6/27/2007

The Urge to Homestead

I can't remember what page or the exact wording, but G.K. Chesterton writes about the importance of owning a home in his book What's Wrong With the World. His sensibility is more Catholic: our urge to protect, and nurture, and build comes from a divine urge and mandate to be stewards. I felt something like this when we bought our house. It's only 1400 square feet with a small backyard, but I felt fulfilled knowing that we owned this fenced in plot and that it was ours.

Or if you're more into cultural constructivism, you might say that the older versions of masculinity always relied on ownership of some sort whether it be an aristocratic, genteel, patriarchal ownership or an artisnal one where a shop was owned and the craftsperson could build something from start to finish without being alienated and fragmented during the process.
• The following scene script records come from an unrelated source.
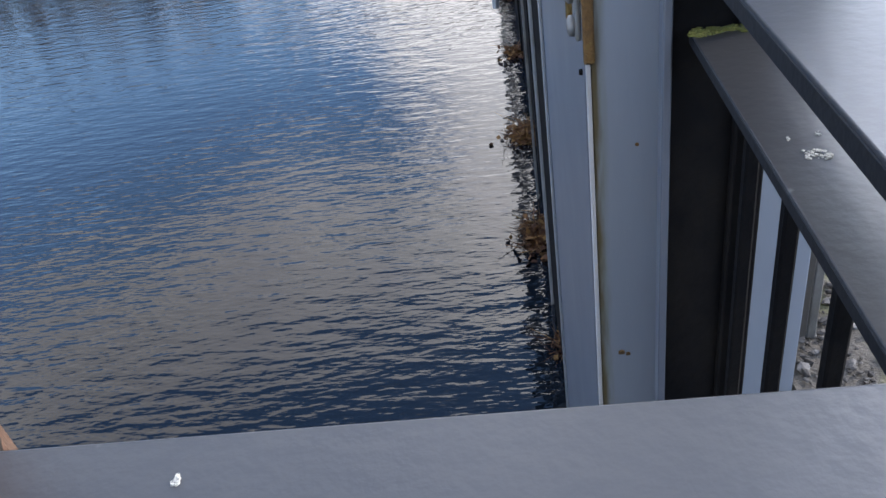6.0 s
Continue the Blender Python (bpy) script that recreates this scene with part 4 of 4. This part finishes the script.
flake("moss_patch", 0.60, 0.018, LOW_Z + 0.0003, 0.02, "moss", "green moss in the railing corner", "moss", 8, 0.002, 0.3)
for i, (x, y, r) in enumerate(((-0.03, -2.30, 0.009), (-0.02, -2.86, 0.012), (0.02, -2.93, 0.007), (-0.05, -2.78, 0.006), (0.01, -3.1, 0.01), (0.0, -1.0, 0.008))):
    flake("lichen_patch", x, y, 1.0003, r, "lichen", "pale dropping or lichen on the top rail", "lichen", 20 + i, 0.002, 0.4)
mr = random.Random(31)
grass_stuff("moss", "low yellow-green moss spreading over the dam road", 48000, lambda r: moss_spot(r), 0.006, 0.02, 0.004, 9, "moss")
for i in range(9):
    flake("moss_patch", mr.uniform(-0.25, 0.5), mr.uniform(0.14, 0.22), 0.0005, mr.uniform(0.03, 0.07), "moss", "moss cushion on the concrete deck's edge", "moss", 80 + i, 0.02, 0.3, "moss cushions on the deck edge")


def fallen_leaf():
    bm = bmesh.new()
    n = 28
    rng = random.Random(3)
    c = bm.verts.new((0, 0, 0.012))
    ring = []
    for k in range(n):
        a = 2 * math.pi * k / n
        rr = 0.062 * (0.55 + 0.5 * abs(math.sin(2.5 * a)) + rng.uniform(-0.12, 0.12))
        ring.append(bm.verts.new((math.cos(a) * rr * 1.0, math.sin(a) * rr * 1.3, 0.004 + rng.uniform(0, 0.012))))
    for k in range(n):
        bm.faces.new((c, ring[k], ring[(k + 1) % n]))
    bmesh.ops.solidify(bm, geom=bm.faces[:], thickness=0.0015)
    o = part("fallen_leaf", bm, "leaf_tan")
    o.matrix_basis = pose(0.475, 1.487, 0.8725, 0, 0, 60)
    tagged(o, "large dry brown leaf lying on the walkway board", "leaf")


fallen_leaf()
red = thing("red_marker", (1.1, 2.3, 0.0), "small red marker peg beside the gates", "marker")
part("peg", tube([(0, 0, 0), (0, 0, 0.92)], [0.012, 0.012], 8), "red_paint", red)
part("peg_cap", tube([(0, 0, 0.9), (0, 0, 0.98)], [0.022, 0.02], 8), "red_paint", red)
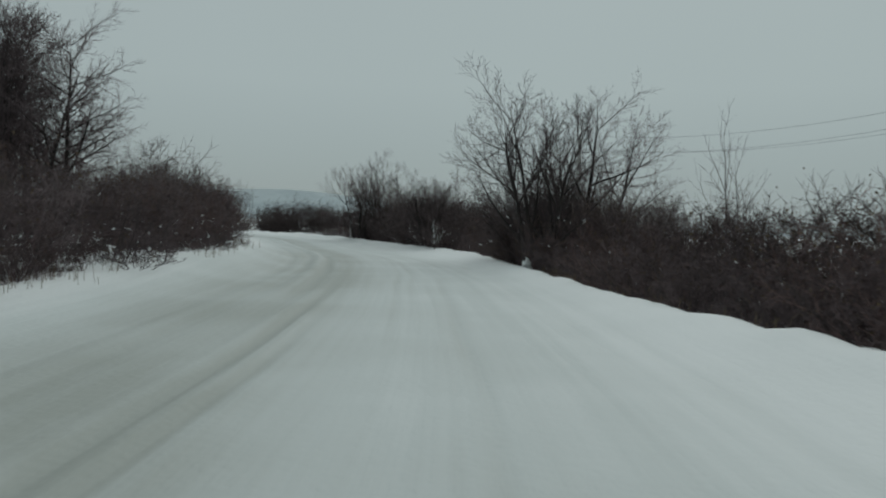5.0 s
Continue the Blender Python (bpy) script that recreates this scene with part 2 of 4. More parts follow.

I'm not sure when it was that I started to kid my wife about becoming Mars colonists! I think it started when I began to feel controlled by the market and forced to be apart from my nuclear family (not my wife and kids, but my parents and brothers). Oddly, it made me think that if I couldn't be close to my family, I might as well own a homestead far away somewhere where Jen and I could build and nurture and grow. Jen is exactly the kind of woman you'd want out there on Mars! She is resourceful, beautiful, and tough!

But the homesteading impulse must be a national solution as well. It seems natural that a country whose citizens are colonists and explorers might have it in the blood. I've wondered if homesteading as a social solution is something which is mostly American. Perhaps because we have room enough to run off to?

Mostly I want to divorce myself from the corporate forces which surround me like a matrix. I know it's impossible to do this completely--unless you block yourself completely off from the market, but I think there are degrees of dependency and I'd like to decrease my dependency immensely!

But there's also something to owning a plot of land, building a house to your family's specifications, having a garden, being responsible for goats, chickens, dogs, and cats. I think stewardship as a concept describes this feeling for me well. It fits. In some ways I think owning a house and a plot I can call my own has made me feel more masculine, or at least more responsible, more myself, more in control. Perhaps decreasing one's dependency increases the others?